Track any inconsitencies in assignment. This is easy with a few spectra but becomes increasingly difficult if you have 30 of them.
Thank you,
Józef

VickyH · 21 July 2023 13:02

So this bit of very simple code would print out (in the console) a list of peaks which only occur in the first peak list:

pl1 = get('PL:hsqc.1')
pl2 = get('PL:hsqc.2')

for pk1 in pl1.peaks:
    pkStatus = 0
    for pk2 in pl2.peaks:
        if pk1.assignedNmrAtoms == pk2.assignedNmrAtoms:
            pkStatus = 1
    if pkStatus == 0:
        print(pk1, pk1.assignedNmrAtoms)

However, if you are looking at a whole series of spectra, then in principle the Chemical Shift Mapping module ought to be able to give you this kind of information. I shall check…

Vicky

VickyH · 21 July 2023 13:26

Hi Józef,

looks like you probably could use the Chemical Shift Mapping Module to do something helpful here. I’ve done a little video for you which shows you how this might work.

Vicky

jrl · 21 July 2023 14:04

Hi Vicky,

You are a star! Thank you. That will save me loads of time.

Best,
Józef

jrl · 21 July 2023 18:55

Hi Vicky,

One more quick question. If I wanted to modify the script you provided to display only
pk1.assignedNmrAtoms where Assign F1 belongs to NmrChain ‘NC:chain1’ and Assign F2 to NmrChain ‘NC:chain2’ (or vice versa) what would be the syntax?

I have got it working by converting object to strings but there must be a more elegant way to do it.
My way is:

substrings = ["@chain1","@chain2"]
pl1 = get(‘PL:hsqc.1’)
for pk1 in pl1.peaks:
if all([x in str(pk1.assignedNmrAtoms) for x in substrings]):
print(pk1, pk1.assignedNmrAtoms)

Thanks,
Józef

LucaM · 21 July 2023 19:21

Hi,
one way to filter could be this:
for dimension 1 and chain A

assignedNmrAtomsDim1 = peak.getByDimensions('assignedNmrAtoms', [1])
filteredNmrAtomsDim1 = [na for ll in assignedNmrAtomsDim1 for na in ll if na.nmrResidue.nmrChain.name == 'A']

VickyH · 24 July 2023 11:04

Hi Józef,

I think I’m a little unsure what you’re trying to do. But hopefully Luca’s code might do what you are trying to do.

A bit of help with getting away from breaking things down into strings all the time:
I’ll often try things on the Python console and something like

pk = get('PK:hsqc.1.7')
pk.

followed by the tab button will give you a list of all the properties associated with a peak.

pk.a

followed by tab will give you lots of assignment related ones.

Unfortunately the whole peak assignment stuff is a bit involved because of the ability to have multiple assignments per peak dimension.

Luca uses

peak.getByDimensions('assignedNmrAtoms', [1])
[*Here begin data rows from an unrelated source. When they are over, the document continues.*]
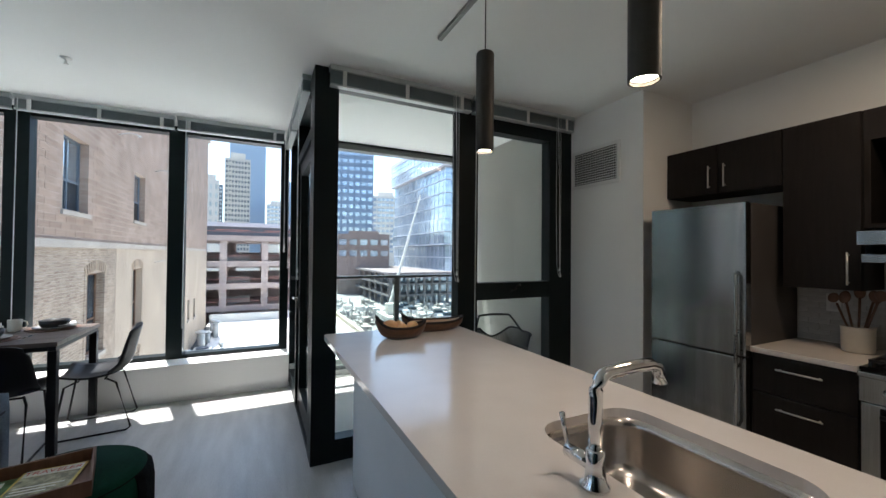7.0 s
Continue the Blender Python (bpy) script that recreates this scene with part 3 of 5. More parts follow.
stump(1.77, 1.84, 0.185, 0.415, 3, "tall tree stump side table with sanded top")
stump(1.68, 1.37, 0.185, 0.415, 8, "wide tree stump side table with cracked top")
rug = bmesh.new()
box(rug, 1.18, 3.0, 0.95, 2.78, 0.003, 0.014)
tagged(part("rug", rug, M["rug"], bevel=0.004), "black shag rug under the sofa", "rug")


# ---- console with ceramics, pictures ----
con = thing("console_cabinet", (0.64, 1.4, 0), "low black wooden console against the teal wall", "cabinet")
part("top", (lambda b: (box(b, 0.315, 0.965, 0.50, 2.44, 0.545, 0.58), b)[1])(bmesh.new()), M["console"], con, bevel=0.004)
part("body", (lambda b: (box(b, 0.325, 0.945, 0.52, 2.42, 0.10, 0.544), b)[1])(bmesh.new()), M["console"], con)
for k in range(3):
    y0 = 0.525 + 0.632 * k
    d = part("door", (lambda b: (box(b, 0.946, 0.964, y0, y0 + 0.622, 0.11, 0.535), b)[1])(bmesh.new()), M["console"], con, bevel=0.003)
for x, y in ((0.36, 0.57), (0.36, 2.37), (0.91, 0.57), (0.91, 2.37)):
    part("leg", (lambda b: (box(b, x - 0.025, x + 0.025, y - 0.025, y + 0.025, 0.0, 0.099), b)[1])(bmesh.new()), M["blacksteel"], con)
vase = thing("vase", (0.51, 1.86, 0.58), "squat white ceramic vase with narrow neck", "vase")
bm = bmesh.new()
lathe(bm, [(0.045, 0.581), (0.085, 0.592), (0.112, 0.615), (0.118, 0.637), (0.105, 0.662), (0.07, 0.681), (0.032, 0.697), (0.017, 0.715), (0.014, 0.735), (0.019, 0.748), (0.013, 0.747), (0.010, 0.735), (0.012, 0.70)], 36, 0.51, 1.86)
part("body", bm, M["ceramic"], vase, smooth=True)
bowl = thing("ceramic_bowl", (0.60, 2.12, 0.58), "white ceramic planter bowl with dark inside", "bowl")
bm = bmesh.new()
lathe(bm, [(0.07, 0.581), (0.115, 0.60), (0.143, 0.635), (0.146, 0.66), (0.132, 0.682), (0.12, 0.688), (0.112, 0.682), (0.118, 0.66)], 40, 0.60, 2.12)
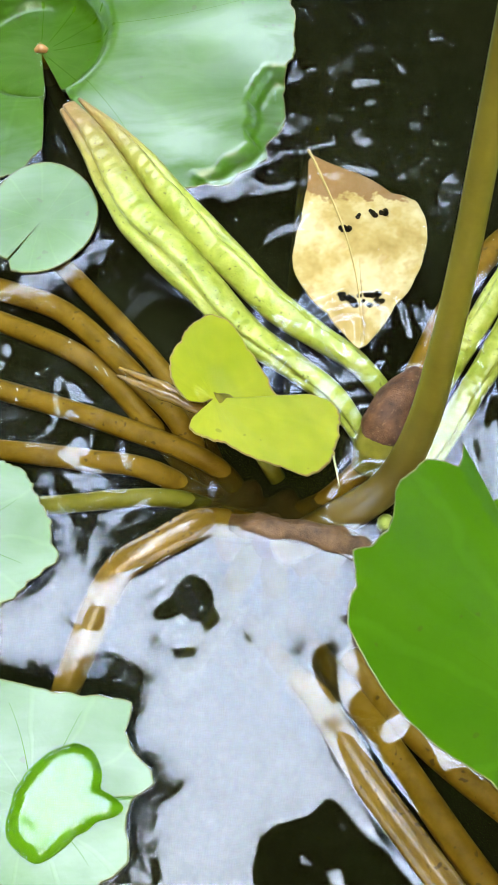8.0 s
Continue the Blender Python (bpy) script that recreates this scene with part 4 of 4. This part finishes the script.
CROWN = (-0.085, -0.042, -0.060)
UNDER = "brownish lily leaf stalk under the water"
AWASH = "brown lily stalk breaking the surface with a wet shine"
petiole([(-0.235, 0.142, -0.035), (-0.1989, 0.1033, -0.02), (-0.132, 0.0296, -0.018), (-0.098, -0.02, -0.065)], 0.0062, UNDER, "petiole", 1)
petiole([(-0.30, 0.118, -0.03), (-0.2485, 0.0973, -0.022), (-0.2032, 0.0784, -0.018), (-0.1529, 0.0326, -0.018), (-0.1267, 0.0069, -0.022), (-0.098, -0.028, -0.07)], 0.0072, UNDER, "petiole", 2)
petiole([(-0.30, 0.102, -0.035), (-0.2478, 0.0786, -0.03), (-0.1911, 0.0524, -0.026), (-0.1487, 0.0129, -0.03), (-0.1, -0.03, -0.075)], 0.0066, UNDER, "petiole", 3)
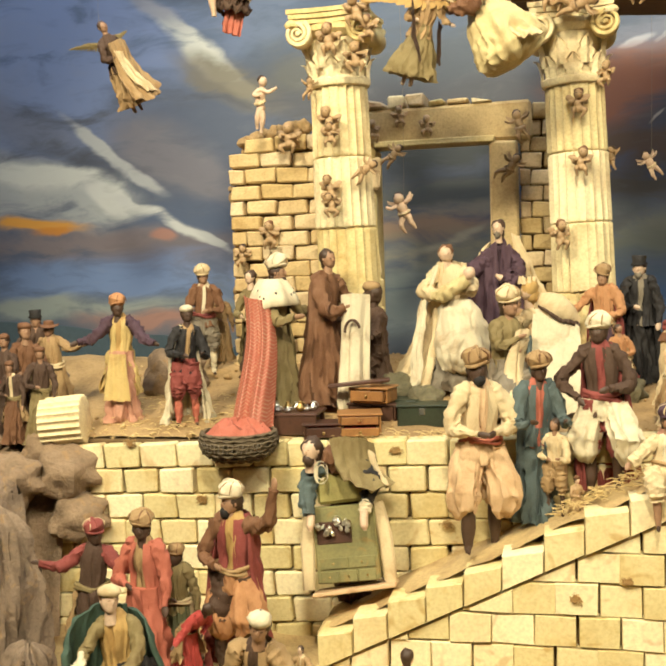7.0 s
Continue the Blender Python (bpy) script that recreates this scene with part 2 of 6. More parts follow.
def painted_sky():
    """Oil-painted storm sky: a graded ground, broad soft patches, then clouds with a crisp crest and a fading body."""
    m, t, b = nodes_of("painted_stormy_sky")
    sep = t.nodes.new("ShaderNodeSeparateXYZ")
    t.links.new(tex_coord(t), sep.inputs[0])
    com = t.nodes.new("ShaderNodeCombineXYZ")
    t.links.new(sep.outputs[0], com.inputs[0])
    t.links.new(sep.outputs[2], com.inputs[1])
    flat = com.outputs[0]

    def tone(r, g, b):
        """A paint colour given in display values, as the albedo that the warm lamps need."""
        lin = [((v / 255 + 0.055) / 1.055) ** 2.4 for v in (r, g, b)]
        return (lin[0] * SKY_TINT[0], lin[1] * SKY_TINT[1], lin[2] * SKY_TINT[2])

    def warp(vec, scale, amount, stretch):
        mp = t.nodes.new("ShaderNodeMapping")
        mp.inputs["Scale"].default_value = (stretch, 1, 1)
        t.links.new(vec, mp.inputs[0])
        n = t.nodes.new("ShaderNodeTexNoise")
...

which is a nice way to get hold of dimension-related properties such as assignments. So you can substitute ‘assignedNmrAtoms’ with something like ‘ppmPositions’ if you like. And the [1] refers to the dimension (note that it uses the dimension number, so 1 or 2 for a 2D, rather than starting at 0 as Python indexes usually would).

There is a similar

pk.getByAxisCodes('assignedNmrAtoms', ['N'])

method which can also be useful.

The other thing to remember is that you can get hold of lots things in a nested/extended way, so if you have an NmrAtom (e.g. from pk.assignedNmrAtoms), then you can get hold of individual bits of information with

na = get('NA:A.4.LYS.H)
na.name
na.nmrResidue.sequenceCode
na.nmrResidue.residueType
na.nmrResidue.nmrChain.name

etc.

Hope this helps,

Vicky

jrl · 24 July 2023 18:21

Hi Vicky,

Thank you for all the explanations. Yes, they are helpful.
Overall, I am just trying to streamline as much a possible working with dozens of peak lists containing distance restraints from experiments with different types of mixing and mixing times. To keep things organised I am trying to classify them as different types (it is a bit of a complicated system with different chains and complex spatial arrangement).

Thanks,
Józef

P.S. It is really nice to start writing some useful macros!